Although General Cudworth of the Massachusetts militia was ranking officer, this was a Plymouth war. Command devolved on Captain Fuller, but he excused himself from action as being “ancient and heavy.” He sent Lieutenant Church ahead with half of the army to attack Mount Hope frontally, and set the other half to building a fort in case Philip should attack him . Church did not believe in static warfare. He fought as the Indians did themselves. He had heard one of them say, “The English always keep in a heap together, so it is as easy to hit them as to hit a house.”
Church’s troop of Englishmen crept down to Mount Hope, sometimes waist-deep in the swamp and sometimes on their bellies in the grass, but always deployed at a distance from one another.
They found the hill deserted. Philip was too wily to let himself be trapped on a peninsula. He had shipped the squaws and papooses across Narragansett Bay to shelter with his allies on that side of the water.
Church decided that there was only one direction Philip could have taken: eastward across Mount Hope Bay to the kingdom of his sister-in-law, Weetamoe. He ferried across to Aquidneck Island and wheeled left to the straits which divide it from Pocasset. On the far side he caught sight of the enemy, lurking in the bushes at the top of the hill. Church was a humorist as well as a soldier and a diplomat. In his Entertaining History of King Philip’s War he writes: The Indians had a fort on the opposite side of the river, and showed themselves, and acted all manner of mockery to aggravate the English, they being at more than a common gunshot off. At one time one made his appearance, and turned his backside in defiance as usual; but someone having an uncommonly long gun fired upon him and put an end to his mimicry.
He lashed some logs together into a raft and led a detail of seventeen men across the strait. On the far side he took cover under the fence’in John Almy’s peasefield. There were more Indians on the hill than he had thought: 300 of them, it turned out afterward. The “Battle of the Peasefield” lasted six hours. The English advanced as far as a well on the far side of the field, but were driven back by a rain of bullets from the stumps and boulders above them. At last their ammunition gave out, and they retreated to the shore. By luck, a Quaker sloop from Aquidneck Island came sailing through the strait just in time to rescue them. Two by two she took them oft’ in a canoe, but not before Church, under fire, made his way alone once more across the peasefield to retrieve his hat and cutlass, which he had left behind at the well.
A few days later, with some reluctant reinforcement from Captain Fuller, he made another assault on the hill. This time he had better luck. The Indians fled before him. At the Pocasset cedar swamp, in the kingdom of Queen Weetamoe, the first of the royal family fell: Philip’s young brother, Suconewhew, who had studied at Harvard.

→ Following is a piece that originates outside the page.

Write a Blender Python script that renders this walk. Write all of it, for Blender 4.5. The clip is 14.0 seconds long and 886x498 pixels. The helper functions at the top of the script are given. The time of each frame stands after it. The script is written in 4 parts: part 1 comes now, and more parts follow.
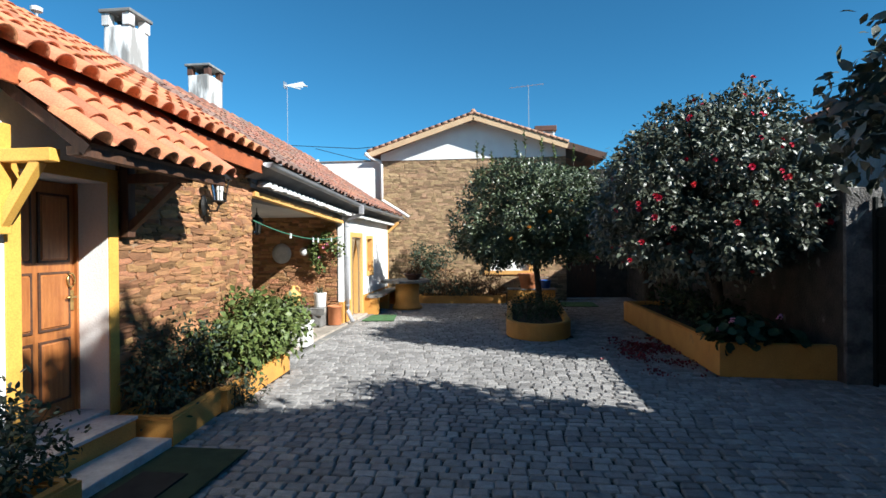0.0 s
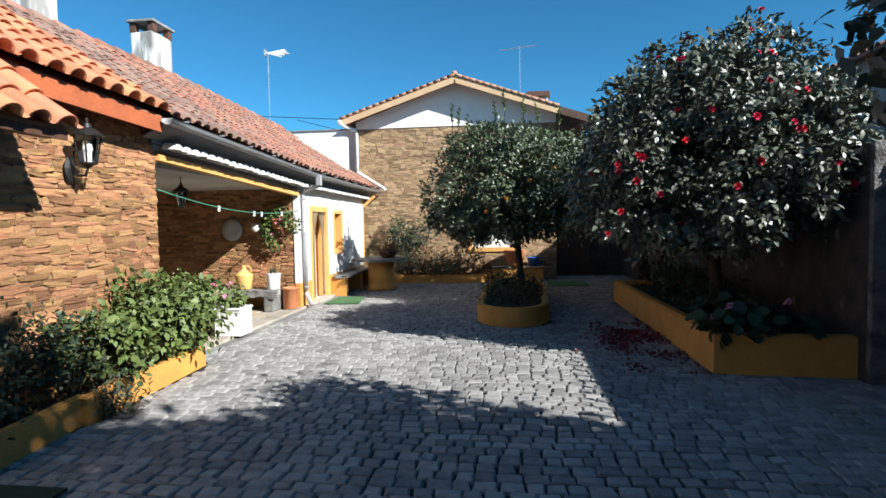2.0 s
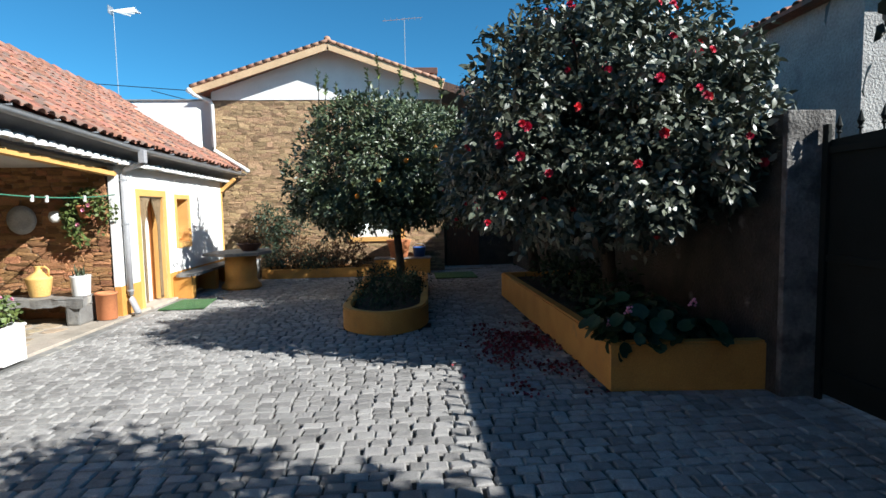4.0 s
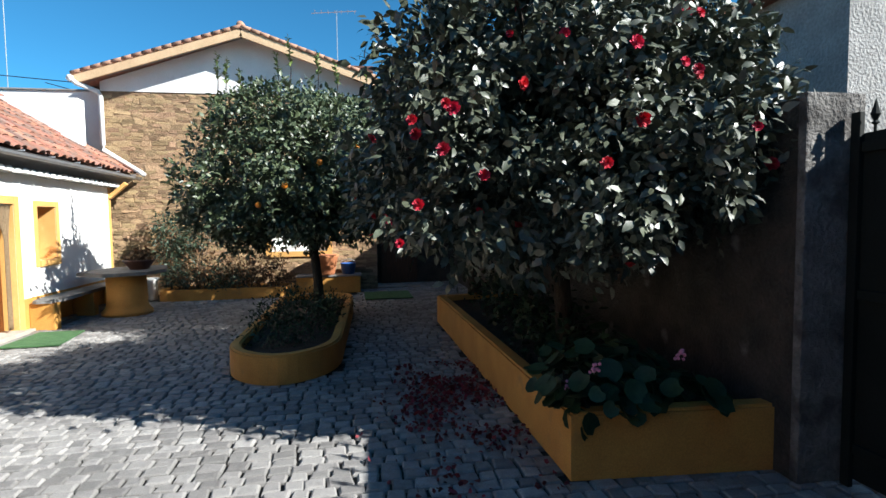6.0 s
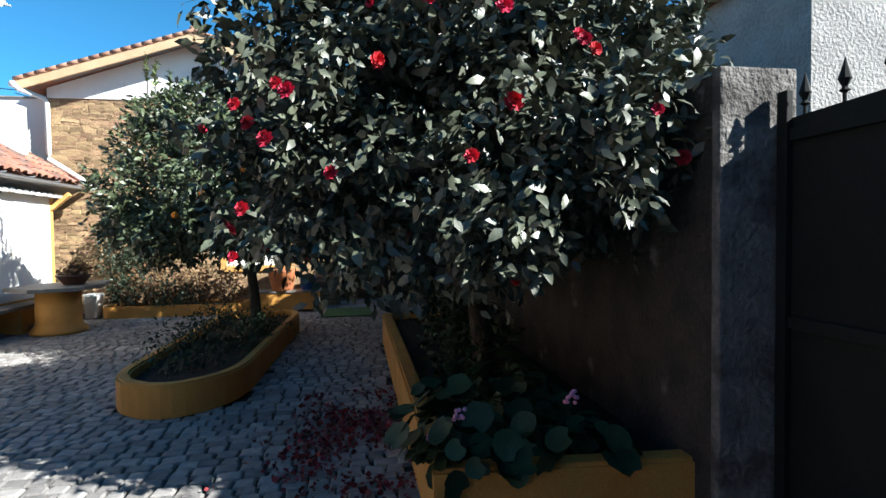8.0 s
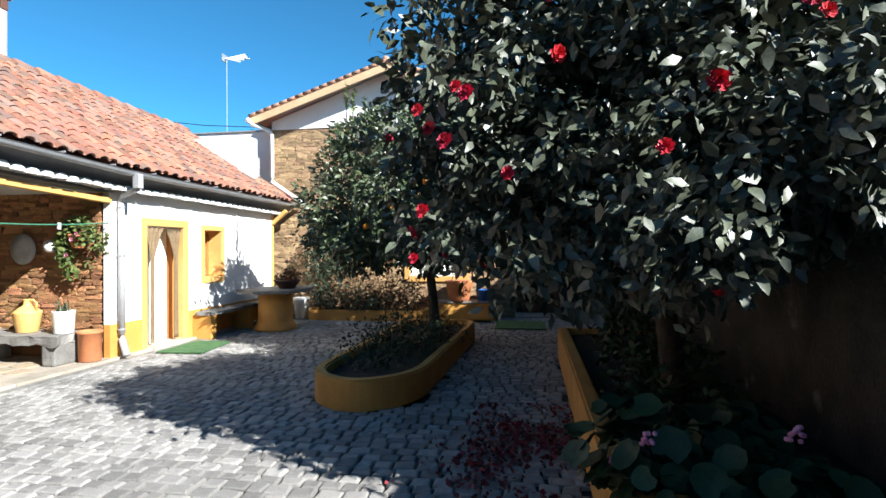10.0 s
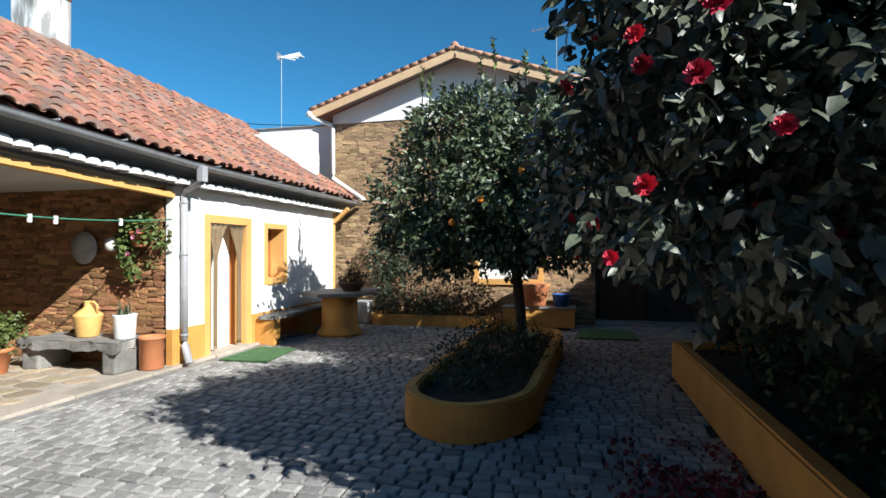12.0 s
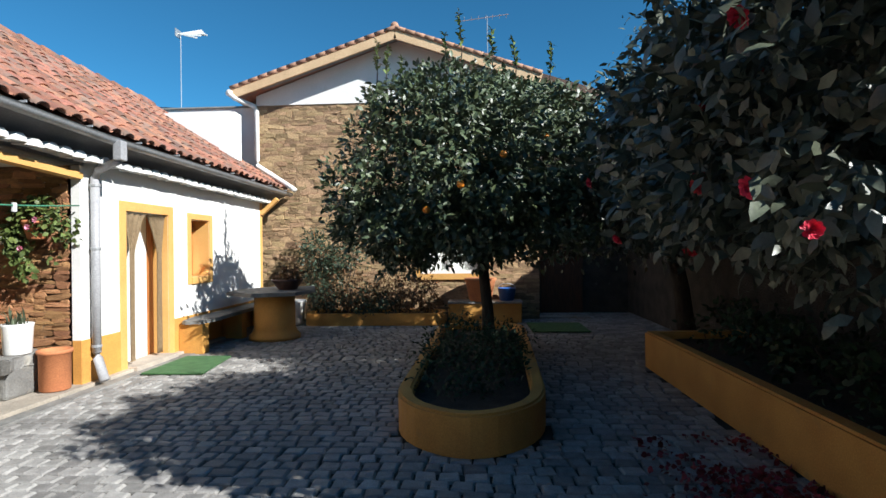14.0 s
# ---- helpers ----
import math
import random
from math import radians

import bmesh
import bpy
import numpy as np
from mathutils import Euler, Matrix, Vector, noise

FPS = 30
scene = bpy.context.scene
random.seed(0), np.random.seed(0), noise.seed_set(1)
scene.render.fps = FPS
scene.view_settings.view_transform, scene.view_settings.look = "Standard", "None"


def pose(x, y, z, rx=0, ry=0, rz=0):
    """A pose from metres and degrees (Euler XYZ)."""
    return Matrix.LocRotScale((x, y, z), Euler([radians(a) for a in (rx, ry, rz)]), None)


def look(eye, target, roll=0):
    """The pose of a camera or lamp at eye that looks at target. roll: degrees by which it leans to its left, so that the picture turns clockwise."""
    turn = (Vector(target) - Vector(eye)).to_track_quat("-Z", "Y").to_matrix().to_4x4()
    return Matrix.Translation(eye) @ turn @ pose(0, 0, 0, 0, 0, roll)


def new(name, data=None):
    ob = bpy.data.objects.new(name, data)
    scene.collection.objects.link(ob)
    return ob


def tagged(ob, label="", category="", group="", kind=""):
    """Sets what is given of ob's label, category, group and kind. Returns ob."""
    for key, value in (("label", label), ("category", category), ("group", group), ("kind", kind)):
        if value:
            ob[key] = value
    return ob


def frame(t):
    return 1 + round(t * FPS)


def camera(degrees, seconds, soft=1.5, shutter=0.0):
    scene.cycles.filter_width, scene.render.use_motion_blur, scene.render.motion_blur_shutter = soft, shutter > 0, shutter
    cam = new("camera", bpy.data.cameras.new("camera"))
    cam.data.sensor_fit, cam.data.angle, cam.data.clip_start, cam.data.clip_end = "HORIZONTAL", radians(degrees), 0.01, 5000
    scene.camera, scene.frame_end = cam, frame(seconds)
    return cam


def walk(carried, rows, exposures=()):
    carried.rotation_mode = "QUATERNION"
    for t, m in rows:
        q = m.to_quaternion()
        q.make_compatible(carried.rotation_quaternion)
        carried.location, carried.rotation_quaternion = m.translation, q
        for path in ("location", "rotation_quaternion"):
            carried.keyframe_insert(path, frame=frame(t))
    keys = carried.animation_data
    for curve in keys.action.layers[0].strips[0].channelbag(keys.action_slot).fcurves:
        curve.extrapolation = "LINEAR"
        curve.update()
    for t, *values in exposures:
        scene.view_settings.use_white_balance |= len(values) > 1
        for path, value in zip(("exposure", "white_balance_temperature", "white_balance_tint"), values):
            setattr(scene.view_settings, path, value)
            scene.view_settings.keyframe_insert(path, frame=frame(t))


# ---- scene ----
cam = camera(80.2, 14.0)
PATH = [
    (0, (0.737, -0.541, 1.737), (0.524, 1.447, 1.728), -0.5),
    (0.5, (0.808, -0.312, 1.688), (0.584, 1.675, 1.667), -0.6),
    (1, (0.988, 0.048, 1.679), (0.755, 2.034, 1.636), -0.8),
    (1.5, (1.211, 0.377, 1.686), (0.978, 2.363, 1.63), -0.8),
    (2, (1.386, 0.758, 1.668), (1.146, 2.742, 1.573), -0.9),
    (2.5, (1.544, 1.184, 1.675), (1.34, 3.171, 1.573), -0.9),
    (3, (1.634, 1.496, 1.644), (1.599, 3.493, 1.537), -0.8),
    (3.2, (1.665, 1.63, 1.659), (1.67, 3.627, 1.547), -0.8),
    (5.3, (2.06, 3.198, 1.664), (2.342, 5.167, 1.461), -1.0),
    (5.5, (2.109, 3.34, 1.679), (2.398, 5.313, 1.524), -0.9),
    (6, (2.257, 3.615, 1.689), (2.596, 5.583, 1.572), -0.7),
    (6.5, (2.481, 3.831, 1.675), (2.84, 5.797, 1.58), -0.6),
    (7, (2.767, 4.042, 1.658), (3.129, 6.007, 1.566), -0.5),
    (7.2, (2.877, 4.126, 1.667), (3.234, 6.091, 1.573), -0.6),
    (9.3, (3.49, 4.084, 1.567), (3.492, 6.084, 1.573), 0.1),
    (9.5, (3.48, 4.099, 1.561), (3.37, 6.096, 1.567), -0.1),
    (10, (3.225, 4.229, 1.572), (2.894, 6.201, 1.575), -0.3),
    (10.5, (3.091, 4.395, 1.578), (2.658, 6.347, 1.582), -0.3),
    (11, (2.96, 4.655, 1.557), (2.481, 6.597, 1.568), -0.2),
    (11.5, (2.709, 4.851, 1.537), (2.222, 6.791, 1.551), -0.2),
    (12, (2.436, 4.992, 1.549), (1.949, 6.931, 1.559), -0.1),
    (12.5, (2.194, 5.111, 1.53), (1.722, 7.054, 1.534), -0.2),
    (13, (1.947, 5.306, 1.533), (1.487, 7.252, 1.539), -0.2),
    (13.5, (1.691, 5.42, 1.483), (1.33, 7.388, 1.49), -0.3),
    (14, (1.528, 5.435, 1.478), (1.405, 7.431, 1.476), -0.6),
]
walk(cam, [(t, look(eye, target, roll)) for t, eye, target, roll in PATH], exposures=[(t, e, 6100, 8) for t, e in ((0, 1.0), (3, 1.05), (5.5, 1.14), (6.5, 1.34), (9.5, 1.55), (10.5, 1.19), (11.5, 0.93), (14, 0.86))])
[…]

Church. drove the Indians northward toward the Taunton River, where an English fort commanded the ford. He hoped to trap them between two fires, but Philip outflanked the fort by crossing the river above it on a raft at low tide. He escaped to the open west with his dogs and his black horse. His army was almost intact.
He was now outside the borders of Plymouth Colony. Except for a skeleton guard over the prisoners taken in the Pocasset cedar swamp, the armies of Plymouth and Massachusetts, which had taken the field on June 24, disbanded on July 19. The campaign had been short. Church got back to his farm in Awashonks’ kingdom in time for the fall harvest.
The strategists of the two colonies saw that Philip’s escape meant that the war might spread westward toward the Hudson, and that he might return with reinforcements to attack them again. On July 15 they forced a treaty on the Narragansetts, who were still sheltering the Wampanoag women and children. It promised them immunity and set a bounty of two yards of cloth, worth five shillings the yard, for each Wampanoag scalp they brought in, four yards for each live Wampanoag, forty for Philip’s scalp, and eighty for Philip alive. Trusting to the treaty, 150 Narragansetts trudged into Plymouth to put themselves under the colony’s protection. No Wampanoag scalps were ever delivered, but for three months the Narragansetts were at least neutralized.